Reproduce the section of the listing that begins at the line containing "scene.collection.objects.link(made[o])" and finishes at the line containing "carried.keyframe_insert(path, frame=frame(t))". Include both end lines and nothing beyond them.

Data extract:
☆ ☆ ☆ ☆
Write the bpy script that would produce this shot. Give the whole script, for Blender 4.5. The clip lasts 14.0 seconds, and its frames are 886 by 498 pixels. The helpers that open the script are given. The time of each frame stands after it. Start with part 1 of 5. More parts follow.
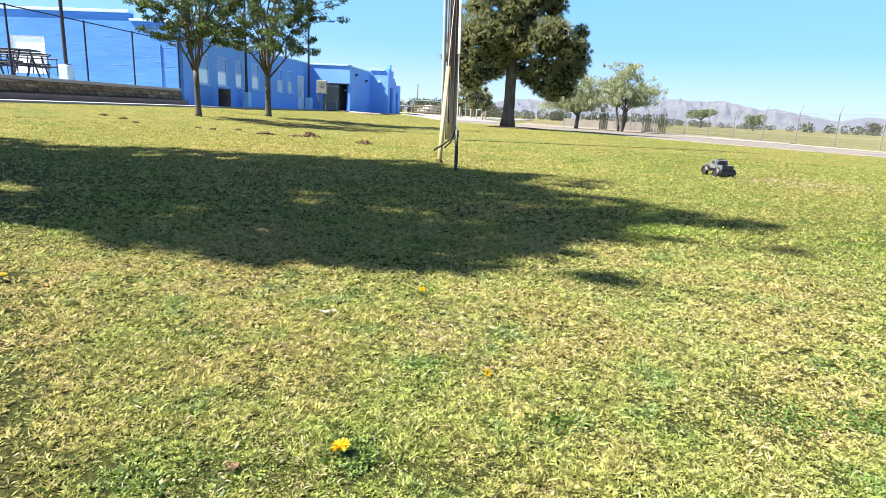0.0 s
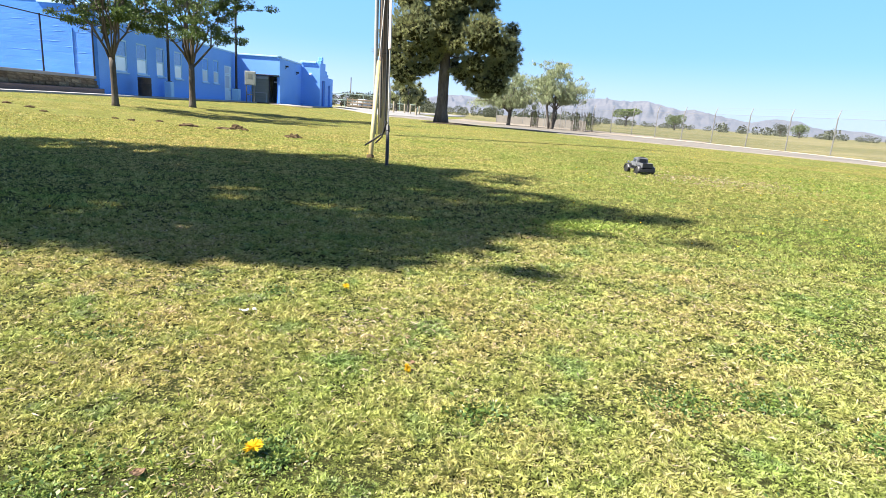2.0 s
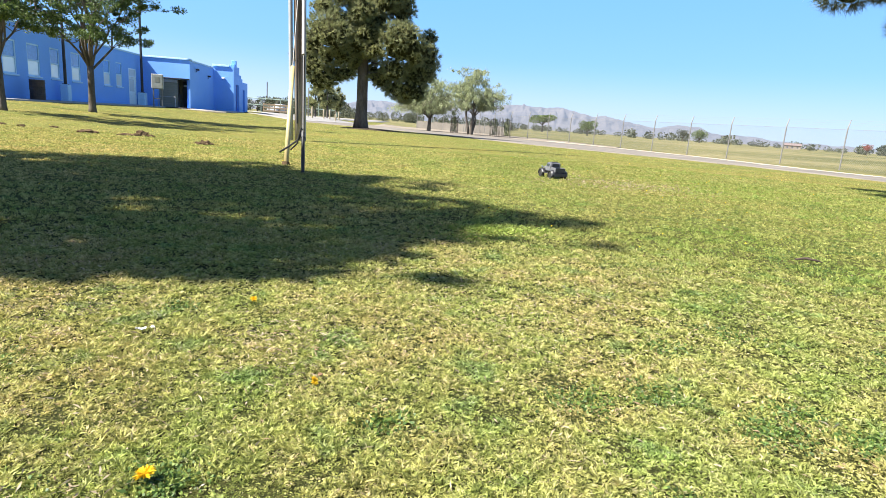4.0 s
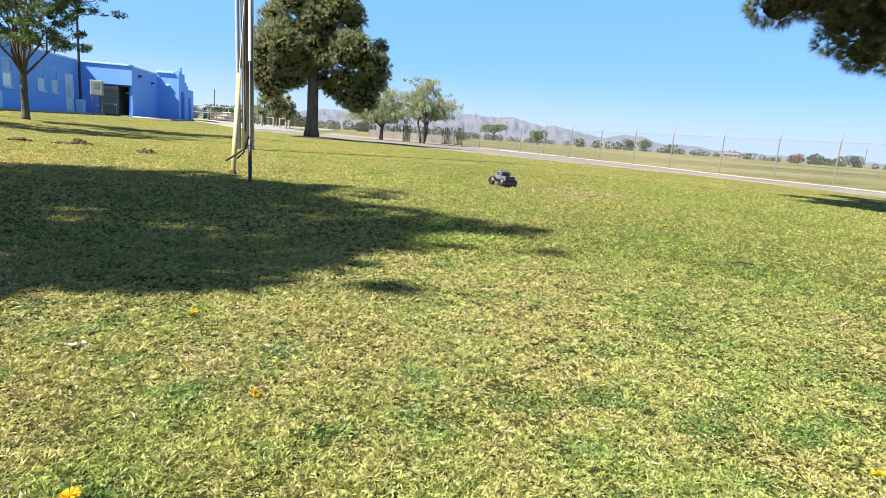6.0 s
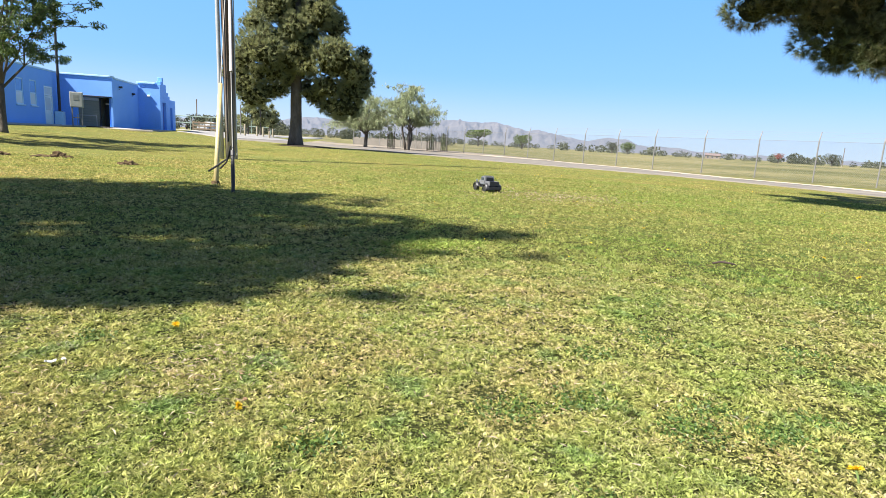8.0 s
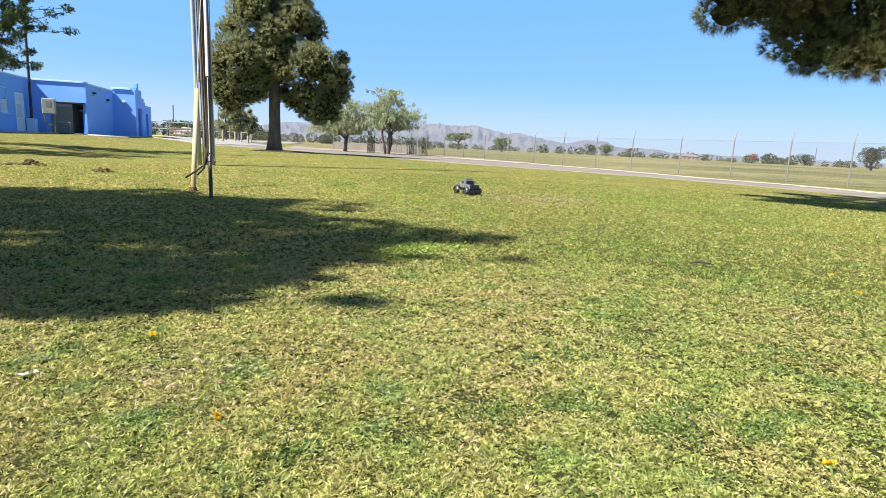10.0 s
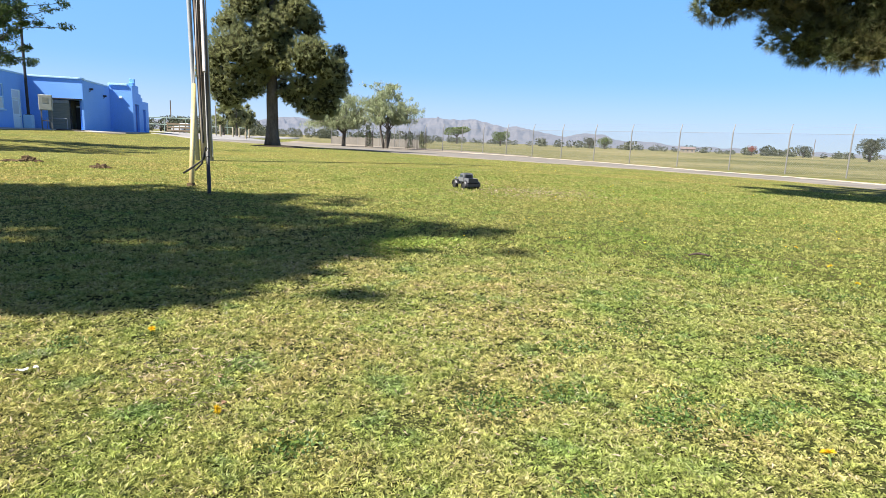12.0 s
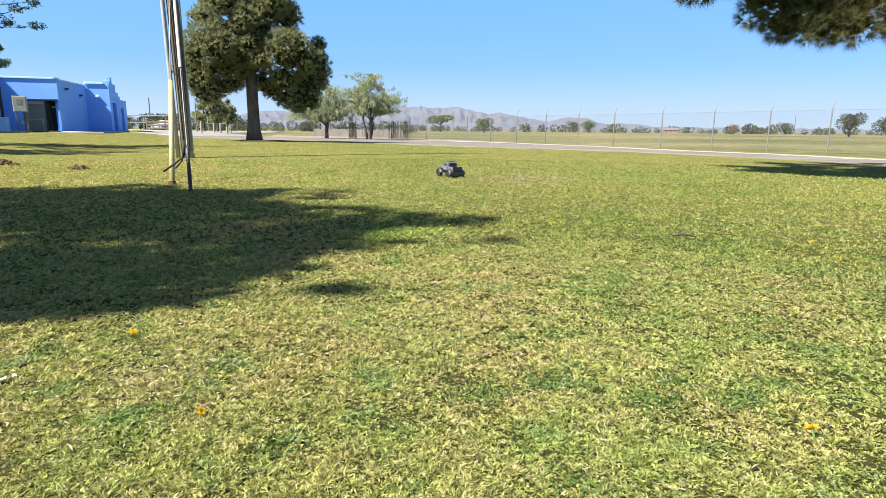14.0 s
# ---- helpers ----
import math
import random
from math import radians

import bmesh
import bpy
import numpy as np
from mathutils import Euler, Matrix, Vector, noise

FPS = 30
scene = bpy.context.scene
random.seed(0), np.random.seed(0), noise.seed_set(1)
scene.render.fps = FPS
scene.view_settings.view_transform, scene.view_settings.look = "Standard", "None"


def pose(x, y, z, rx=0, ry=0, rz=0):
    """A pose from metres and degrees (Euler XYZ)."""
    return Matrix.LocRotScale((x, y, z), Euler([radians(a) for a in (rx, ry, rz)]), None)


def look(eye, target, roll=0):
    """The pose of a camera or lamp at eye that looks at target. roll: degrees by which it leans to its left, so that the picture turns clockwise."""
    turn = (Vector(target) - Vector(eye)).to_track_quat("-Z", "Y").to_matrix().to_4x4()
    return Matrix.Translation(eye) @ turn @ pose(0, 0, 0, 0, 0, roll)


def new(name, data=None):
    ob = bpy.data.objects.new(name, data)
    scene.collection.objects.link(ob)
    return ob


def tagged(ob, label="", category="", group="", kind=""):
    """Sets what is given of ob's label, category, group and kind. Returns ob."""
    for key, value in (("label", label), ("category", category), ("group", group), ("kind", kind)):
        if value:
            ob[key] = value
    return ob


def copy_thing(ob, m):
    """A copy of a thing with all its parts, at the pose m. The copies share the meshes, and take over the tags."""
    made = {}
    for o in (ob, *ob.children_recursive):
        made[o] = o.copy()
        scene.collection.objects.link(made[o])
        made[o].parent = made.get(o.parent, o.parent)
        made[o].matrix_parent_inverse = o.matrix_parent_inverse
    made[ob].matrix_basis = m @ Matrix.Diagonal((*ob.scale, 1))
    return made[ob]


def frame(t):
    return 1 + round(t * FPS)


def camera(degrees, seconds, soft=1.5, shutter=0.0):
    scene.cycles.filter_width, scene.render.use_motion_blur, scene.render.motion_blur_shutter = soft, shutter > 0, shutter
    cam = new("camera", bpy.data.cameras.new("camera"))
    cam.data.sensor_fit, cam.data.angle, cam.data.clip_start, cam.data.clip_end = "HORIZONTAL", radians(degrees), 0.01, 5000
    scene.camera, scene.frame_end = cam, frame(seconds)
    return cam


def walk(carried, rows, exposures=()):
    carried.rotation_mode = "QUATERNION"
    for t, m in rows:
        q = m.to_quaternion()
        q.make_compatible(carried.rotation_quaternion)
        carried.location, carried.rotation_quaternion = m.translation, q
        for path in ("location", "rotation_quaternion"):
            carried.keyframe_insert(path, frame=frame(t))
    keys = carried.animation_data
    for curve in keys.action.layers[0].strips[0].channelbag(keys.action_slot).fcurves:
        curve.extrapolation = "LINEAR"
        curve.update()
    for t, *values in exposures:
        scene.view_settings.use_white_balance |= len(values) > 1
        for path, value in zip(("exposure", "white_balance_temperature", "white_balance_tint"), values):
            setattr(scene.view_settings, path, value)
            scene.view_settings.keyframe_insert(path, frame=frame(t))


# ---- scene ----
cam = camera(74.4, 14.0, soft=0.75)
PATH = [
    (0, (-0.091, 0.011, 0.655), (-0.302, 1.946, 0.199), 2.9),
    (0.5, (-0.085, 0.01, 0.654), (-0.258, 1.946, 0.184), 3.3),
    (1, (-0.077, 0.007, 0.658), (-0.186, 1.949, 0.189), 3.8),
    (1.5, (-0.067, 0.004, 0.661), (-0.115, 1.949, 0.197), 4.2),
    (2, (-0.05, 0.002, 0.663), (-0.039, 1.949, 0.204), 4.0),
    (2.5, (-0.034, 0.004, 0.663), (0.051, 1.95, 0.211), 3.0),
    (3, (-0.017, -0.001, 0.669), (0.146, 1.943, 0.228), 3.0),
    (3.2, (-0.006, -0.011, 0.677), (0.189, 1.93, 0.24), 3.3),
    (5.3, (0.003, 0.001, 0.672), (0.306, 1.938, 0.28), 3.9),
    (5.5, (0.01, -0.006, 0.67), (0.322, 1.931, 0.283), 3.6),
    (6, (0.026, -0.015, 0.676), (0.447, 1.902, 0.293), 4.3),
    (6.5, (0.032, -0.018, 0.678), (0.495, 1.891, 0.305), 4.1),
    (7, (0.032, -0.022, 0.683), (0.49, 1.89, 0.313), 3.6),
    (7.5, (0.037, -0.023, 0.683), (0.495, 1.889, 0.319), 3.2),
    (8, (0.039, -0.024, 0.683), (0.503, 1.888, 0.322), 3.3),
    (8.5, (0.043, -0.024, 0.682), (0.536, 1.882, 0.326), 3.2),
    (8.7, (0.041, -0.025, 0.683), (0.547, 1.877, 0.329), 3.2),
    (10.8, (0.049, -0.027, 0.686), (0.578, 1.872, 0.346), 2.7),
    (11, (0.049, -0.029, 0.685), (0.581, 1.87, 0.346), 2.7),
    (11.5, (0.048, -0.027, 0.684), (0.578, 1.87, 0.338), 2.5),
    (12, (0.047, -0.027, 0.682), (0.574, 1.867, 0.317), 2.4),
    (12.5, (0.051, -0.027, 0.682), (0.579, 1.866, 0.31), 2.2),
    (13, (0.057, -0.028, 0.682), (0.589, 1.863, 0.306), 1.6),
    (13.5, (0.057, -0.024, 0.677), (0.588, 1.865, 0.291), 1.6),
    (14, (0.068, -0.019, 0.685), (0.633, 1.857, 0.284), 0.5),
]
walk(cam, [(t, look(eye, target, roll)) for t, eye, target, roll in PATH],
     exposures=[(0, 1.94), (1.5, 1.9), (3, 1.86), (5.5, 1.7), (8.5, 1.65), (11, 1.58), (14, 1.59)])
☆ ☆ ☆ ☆
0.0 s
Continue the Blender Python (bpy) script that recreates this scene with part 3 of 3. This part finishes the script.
☆ ☆ ☆ ☆
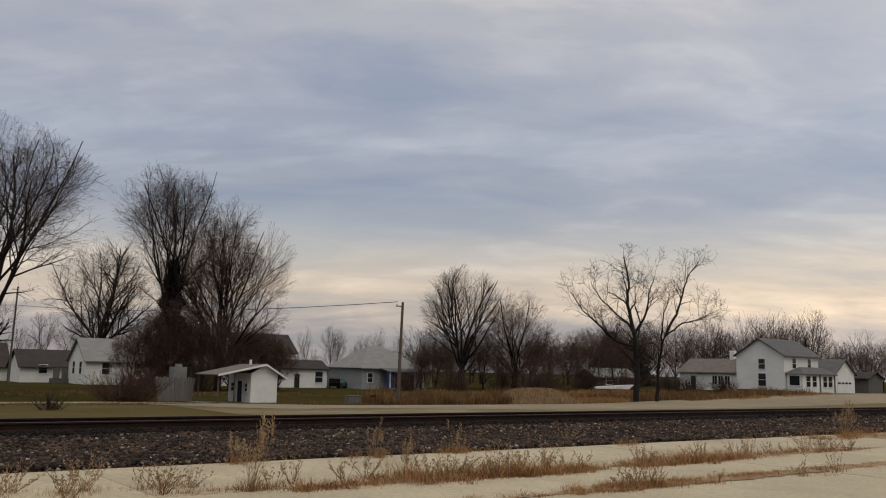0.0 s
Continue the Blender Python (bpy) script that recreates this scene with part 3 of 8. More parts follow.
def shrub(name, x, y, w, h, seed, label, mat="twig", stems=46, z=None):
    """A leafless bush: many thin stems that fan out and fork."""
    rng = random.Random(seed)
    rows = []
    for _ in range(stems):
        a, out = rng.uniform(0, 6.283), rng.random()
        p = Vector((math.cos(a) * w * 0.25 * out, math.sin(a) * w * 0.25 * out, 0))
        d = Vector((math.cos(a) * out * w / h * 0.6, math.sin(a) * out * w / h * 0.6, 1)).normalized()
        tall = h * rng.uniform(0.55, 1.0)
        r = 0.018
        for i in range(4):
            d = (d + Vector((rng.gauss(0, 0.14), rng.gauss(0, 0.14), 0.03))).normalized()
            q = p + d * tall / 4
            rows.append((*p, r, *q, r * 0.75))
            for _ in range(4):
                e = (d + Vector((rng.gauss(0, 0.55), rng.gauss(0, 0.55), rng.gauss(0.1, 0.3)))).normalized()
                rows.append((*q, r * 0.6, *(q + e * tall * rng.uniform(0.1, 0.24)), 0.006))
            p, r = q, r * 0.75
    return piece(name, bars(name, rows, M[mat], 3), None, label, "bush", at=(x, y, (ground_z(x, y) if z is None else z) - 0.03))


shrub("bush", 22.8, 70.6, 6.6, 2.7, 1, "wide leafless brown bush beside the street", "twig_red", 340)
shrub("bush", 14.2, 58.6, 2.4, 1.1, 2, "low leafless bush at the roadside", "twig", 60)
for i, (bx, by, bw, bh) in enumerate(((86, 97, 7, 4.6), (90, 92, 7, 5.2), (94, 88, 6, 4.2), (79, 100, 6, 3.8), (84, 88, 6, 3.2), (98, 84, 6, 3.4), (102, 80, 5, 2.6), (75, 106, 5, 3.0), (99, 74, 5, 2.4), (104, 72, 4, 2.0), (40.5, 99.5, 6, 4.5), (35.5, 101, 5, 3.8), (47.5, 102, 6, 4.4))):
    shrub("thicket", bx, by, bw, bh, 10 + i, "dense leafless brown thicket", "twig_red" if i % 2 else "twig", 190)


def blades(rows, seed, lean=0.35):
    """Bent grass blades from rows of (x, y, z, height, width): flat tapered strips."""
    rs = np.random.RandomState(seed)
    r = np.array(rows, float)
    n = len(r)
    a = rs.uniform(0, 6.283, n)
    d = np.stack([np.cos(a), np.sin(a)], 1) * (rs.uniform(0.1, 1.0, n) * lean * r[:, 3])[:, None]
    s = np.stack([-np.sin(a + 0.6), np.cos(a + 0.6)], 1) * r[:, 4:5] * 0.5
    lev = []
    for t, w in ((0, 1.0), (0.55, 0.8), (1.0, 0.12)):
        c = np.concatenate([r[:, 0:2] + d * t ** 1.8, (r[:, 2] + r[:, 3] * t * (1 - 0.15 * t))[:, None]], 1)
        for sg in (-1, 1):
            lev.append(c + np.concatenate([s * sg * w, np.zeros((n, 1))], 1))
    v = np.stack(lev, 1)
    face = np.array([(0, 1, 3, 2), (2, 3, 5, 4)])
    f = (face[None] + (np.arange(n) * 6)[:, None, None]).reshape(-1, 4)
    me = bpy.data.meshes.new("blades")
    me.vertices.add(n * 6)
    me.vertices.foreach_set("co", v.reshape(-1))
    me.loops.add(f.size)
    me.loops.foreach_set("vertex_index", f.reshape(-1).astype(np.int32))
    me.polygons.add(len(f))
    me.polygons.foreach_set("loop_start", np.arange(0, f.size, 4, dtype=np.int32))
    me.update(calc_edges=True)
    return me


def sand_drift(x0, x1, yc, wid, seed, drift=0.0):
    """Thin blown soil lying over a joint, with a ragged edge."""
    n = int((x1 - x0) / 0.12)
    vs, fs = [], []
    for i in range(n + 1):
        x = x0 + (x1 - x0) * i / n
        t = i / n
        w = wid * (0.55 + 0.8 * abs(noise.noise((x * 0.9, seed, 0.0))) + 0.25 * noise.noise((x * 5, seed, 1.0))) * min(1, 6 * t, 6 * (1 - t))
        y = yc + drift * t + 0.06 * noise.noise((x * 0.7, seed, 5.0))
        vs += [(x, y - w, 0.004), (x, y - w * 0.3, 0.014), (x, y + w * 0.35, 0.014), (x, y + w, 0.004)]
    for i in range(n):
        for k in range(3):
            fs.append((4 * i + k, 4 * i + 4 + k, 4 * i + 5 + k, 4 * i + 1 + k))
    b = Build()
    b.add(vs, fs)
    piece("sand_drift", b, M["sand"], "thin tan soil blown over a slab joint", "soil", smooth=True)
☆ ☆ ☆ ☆
Output for this exercise:
        scene.collection.objects.link(made[o])
        made[o].parent = made.get(o.parent, o.parent)
        made[o].matrix_parent_inverse = o.matrix_parent_inverse
    made[ob].matrix_basis = m @ Matrix.Diagonal((*ob.scale, 1))
    return made[ob]


def frame(t):
    return 1 + round(t * FPS)


def camera(degrees, seconds, soft=1.5, shutter=0.0):
    scene.cycles.filter_width, scene.render.use_motion_blur, scene.render.motion_blur_shutter = soft, shutter > 0, shutter
    cam = new("camera", bpy.data.cameras.new("camera"))
    cam.data.sensor_fit, cam.data.angle, cam.data.clip_start, cam.data.clip_end = "HORIZONTAL", radians(degrees), 0.01, 5000
    scene.camera, scene.frame_end = cam, frame(seconds)
    return cam


def walk(carried, rows, exposures=()):
    carried.rotation_mode = "QUATERNION"
    for t, m in rows:
        q = m.to_quaternion()
        q.make_compatible(carried.rotation_quaternion)
        carried.location, carried.rotation_quaternion = m.translation, q
        for path in ("location", "rotation_quaternion"):
            carried.keyframe_insert(path, frame=frame(t))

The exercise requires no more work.